As I turned away from this cold work of beauty and prepared to move on, Joel Dean was there again, as if he had never left my side. I have met him on numerous occasions and have always found him professional, gracious, and reserved, but by this time in the evening he had downed a good deal of art. Wobbling on his feet, he grabbed hold of the arm of his girlfriend, artist Bailey Hikawa, to avoid knocking into one of Demarco’s pieces.

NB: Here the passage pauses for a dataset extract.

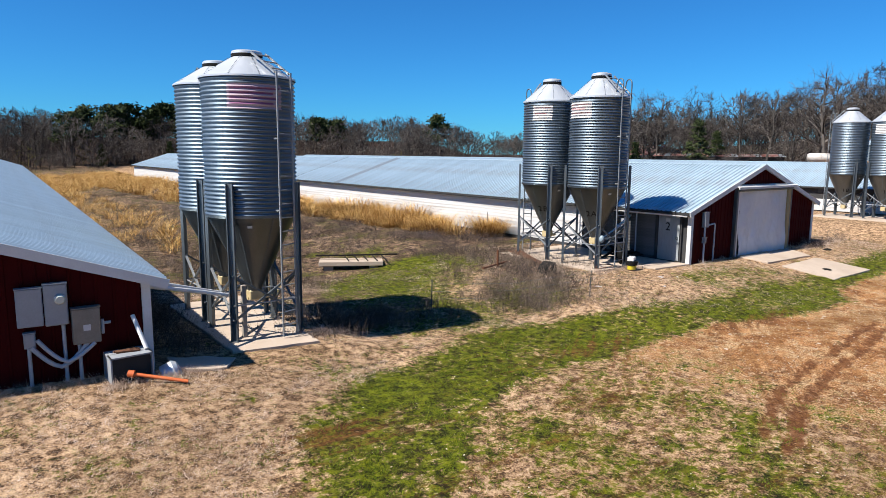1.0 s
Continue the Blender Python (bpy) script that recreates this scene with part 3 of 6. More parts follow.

His mood was quite cheerful though. He confided in me that this was the biggest turnout Important Projects had ever seen. It was true. The main room was flooded with jubilant hipsters, rubbing shoulders and spilling drinks. Bailey asked the question that I too was thinking: Does alcohol make it more possible for people to enjoy art? The prospect of cheap, hard liquor and sugary sweet juices in buckets, with no measurements to track your intake, was a successful if not dangerous lure.
Still, I kept on wondering if this was all a put-on for art, as if art were a person who enjoyed a good joke. People were acknowledging their zonked state and even making comments about how inappropriate they were acting for a gallery setting. Was this postmodern drunkenness? Bailey told me that the curators had decided to leave Gallery II completely untouched. The ruined floor, covered with sticky pools of Coke, vermouth, and vodka, would become the second stage of “Cocktails 3.” When Joel Dean suddenly announced, “the curator is wasted,” I understood that he was just another facet of the conceptual piece. His erratic behavior only furthered my appreciation of the evening? The performance? The art?
“Cocktails 3” could be a commentary on our own awkwardness and pretensions, and raise questions about society’s dependence on alcohol to alleviate those problems. It could also be just an excuse for a bunch of twenty-something-year-olds to get hammered. As I heard the cry of “We’re all going to the White Horse bar,” I decided to slip out before the evening turned sour.
Later I found out the contemporary art piece had ended with a trip to the emergency room. A nearly-blacked-out Joel Dean had grabbed a knife by the blade and cut his hand badly. I imagined him returning home from the ER and surveying the aftermath of the event in the daylight. Perhaps it was all an act; perhaps the curator was fooling his audience. Maybe he got drunk with self-aware assuredness to better become one with the art of the night. Will we ever know the truth? Sometimes, though, life becomes larger than art and you’re left with a bandaged hand and a gallery filled with empty Drano bottles.